** start of INFORMATION SUPPLIED **

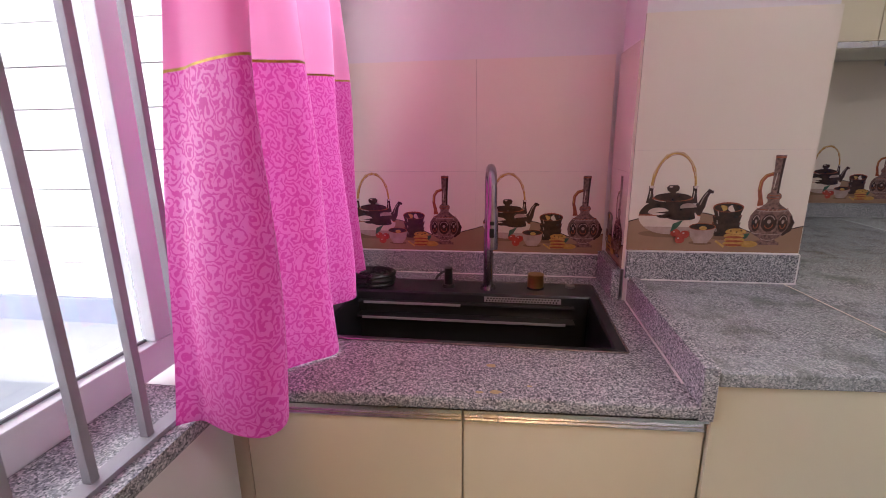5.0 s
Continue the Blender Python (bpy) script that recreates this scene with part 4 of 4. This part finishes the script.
def bundle(z_low, z_high, ns, nz):
    """The second curtain, drawn aside and gathered."""
    bm = bmesh.new()
    uvl = bm.loops.layers.uv.new("UVMap")
    grid = []
    for i in range(ns + 1):
        a = 2 * math.pi * i / ns
        r = 1.0 + 0.22 * math.sin(7 * a)
        grid.append([bm.verts.new((0.085 + 0.045 * r * math.cos(a), 1.125 + 0.085 * r * math.sin(a), z_low + (z_high - z_low) * j / nz)) for j in range(nz + 1)])
    for i in range(ns):
        for j in range(nz):
            f = bm.faces.new((grid[i][j], grid[i + 1][j], grid[i + 1][j + 1], grid[i][j + 1]))
            for lp, (p, q) in zip(f.loops, ((i, j), (i + 1, j), (i + 1, j + 1), (i, j + 1))):
                lp[uvl].uv = (0.006 * p, grid[p][q].co.z)
    return bm


gathered = thing("curtain", "bright pink window curtain gathered at the side of the window", "curtain")
part("damask_panel", bundle(0.84, 1.495, 84, 6), DAMASK, gathered, "pink damask lower cloth", smooth=True)
part("satin_panel", bundle(1.499, 2.36, 84, 6), SATIN, gathered, "plain pink satin upper cloth", smooth=True)
part("rail", tube(bmesh.new(), [(0.09, 1.0, 2.37), (0.09, 2.0, 2.37), (0.09, 3.0, 2.37)], 0.012), ALU, curtain)

# ---- outdoors ----
YARD_Z = 0.30
structure("ground", prism(bmesh.new(), [(-60, -60), (-1.602, -60), (-1.602, 0.692), (-0.252, 0.692), (-0.252, 60), (-60, 60)], -0.3, YARD_Z), YARD, "pale grey concrete yard outside the window", "ground")
nb = thing("neighbour_wall", "white rendered block wall outside the window", "wall")
tagged(nb, kind="structure")
part("plinth", boxed(-4.2, -0.26, 3.53, 3.8, YARD_Z, 0.45), SLATE, nb)
part("core", boxed(-4.2, -0.26, 3.592, 3.8, 0.45, 3.9), JOINT, nb)
for c in range(16):
    z = 0.45 + 0.212 * c
    x = -4.2 + (0.55 if c % 2 else 0.0)
    while x < -0.3:
        part("block", boxed(x, min(x + 1.094, -0.262), 3.55 + 0.003 * (c % 3), 3.594, z + 0.004, z + 0.208), BLOCKWALL, nb)
        x += 1.1
fw = thing("yard_wall", "low white rendered wall closing the yard", "wall")
tagged(fw, kind="structure")
part("core", boxed(-4.4, -4.2, -6.0, 3.8, YARD_Z, 0.75), BLOCKWALL, fw)
structure("backdrop", boxed(-9.0, -8.9, -9.0, 9.0, YARD_Z, 9.0), glow("bright_sky_haze", (0.93, 0.97, 1.0), 7.0), "bright hazy white sky beyond the yard", "backdrop")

** end of INFORMATION SUPPLIED **

Pictures in the data above should not be copied; transcribe everything else exactly.

5.0 s
Continue the Blender Python (bpy) script that recreates this scene with part 4 of 4. This part finishes the script.
def bundle(z_low, z_high, ns, nz):
    """The second curtain, drawn aside and gathered."""
    bm = bmesh.new()
    uvl = bm.loops.layers.uv.new("UVMap")
    grid = []
    for i in range(ns + 1):
        a = 2 * math.pi * i / ns
        r = 1.0 + 0.22 * math.sin(7 * a)
        grid.append([bm.verts.new((0.085 + 0.045 * r * math.cos(a), 1.125 + 0.085 * r * math.sin(a), z_low + (z_high - z_low) * j / nz)) for j in range(nz + 1)])
    for i in range(ns):
        for j in range(nz):
            f = bm.faces.new((grid[i][j], grid[i + 1][j], grid[i + 1][j + 1], grid[i][j + 1]))
            for lp, (p, q) in zip(f.loops, ((i, j), (i + 1, j), (i + 1, j + 1), (i, j + 1))):
                lp[uvl].uv = (0.006 * p, grid[p][q].co.z)
    return bm


gathered = thing("curtain", "bright pink window curtain gathered at the side of the window", "curtain")
part("damask_panel", bundle(0.84, 1.495, 84, 6), DAMASK, gathered, "pink damask lower cloth", smooth=True)
part("satin_panel", bundle(1.499, 2.36, 84, 6), SATIN, gathered, "plain pink satin upper cloth", smooth=True)
part("rail", tube(bmesh.new(), [(0.09, 1.0, 2.37), (0.09, 2.0, 2.37), (0.09, 3.0, 2.37)], 0.012), ALU, curtain)

# ---- outdoors ----
YARD_Z = 0.30
structure("ground", prism(bmesh.new(), [(-60, -60), (-1.602, -60), (-1.602, 0.692), (-0.252, 0.692), (-0.252, 60), (-60, 60)], -0.3, YARD_Z), YARD, "pale grey concrete yard outside the window", "ground")
nb = thing("neighbour_wall", "white rendered block wall outside the window", "wall")
tagged(nb, kind="structure")
part("plinth", boxed(-4.2, -0.26, 3.53, 3.8, YARD_Z, 0.45), SLATE, nb)
part("core", boxed(-4.2, -0.26, 3.592, 3.8, 0.45, 3.9), JOINT, nb)
for c in range(16):
    z = 0.45 + 0.212 * c
    x = -4.2 + (0.55 if c % 2 else 0.0)
    while x < -0.3:
        part("block", boxed(x, min(x + 1.094, -0.262), 3.55 + 0.003 * (c % 3), 3.594, z + 0.004, z + 0.208), BLOCKWALL, nb)
        x += 1.1
fw = thing("yard_wall", "low white rendered wall closing the yard", "wall")
tagged(fw, kind="structure")
part("core", boxed(-4.4, -4.2, -6.0, 3.8, YARD_Z, 0.75), BLOCKWALL, fw)
structure("backdrop", boxed(-9.0, -8.9, -9.0, 9.0, YARD_Z, 9.0), glow("bright_sky_haze", (0.93, 0.97, 1.0), 7.0), "bright hazy white sky beyond the yard", "backdrop")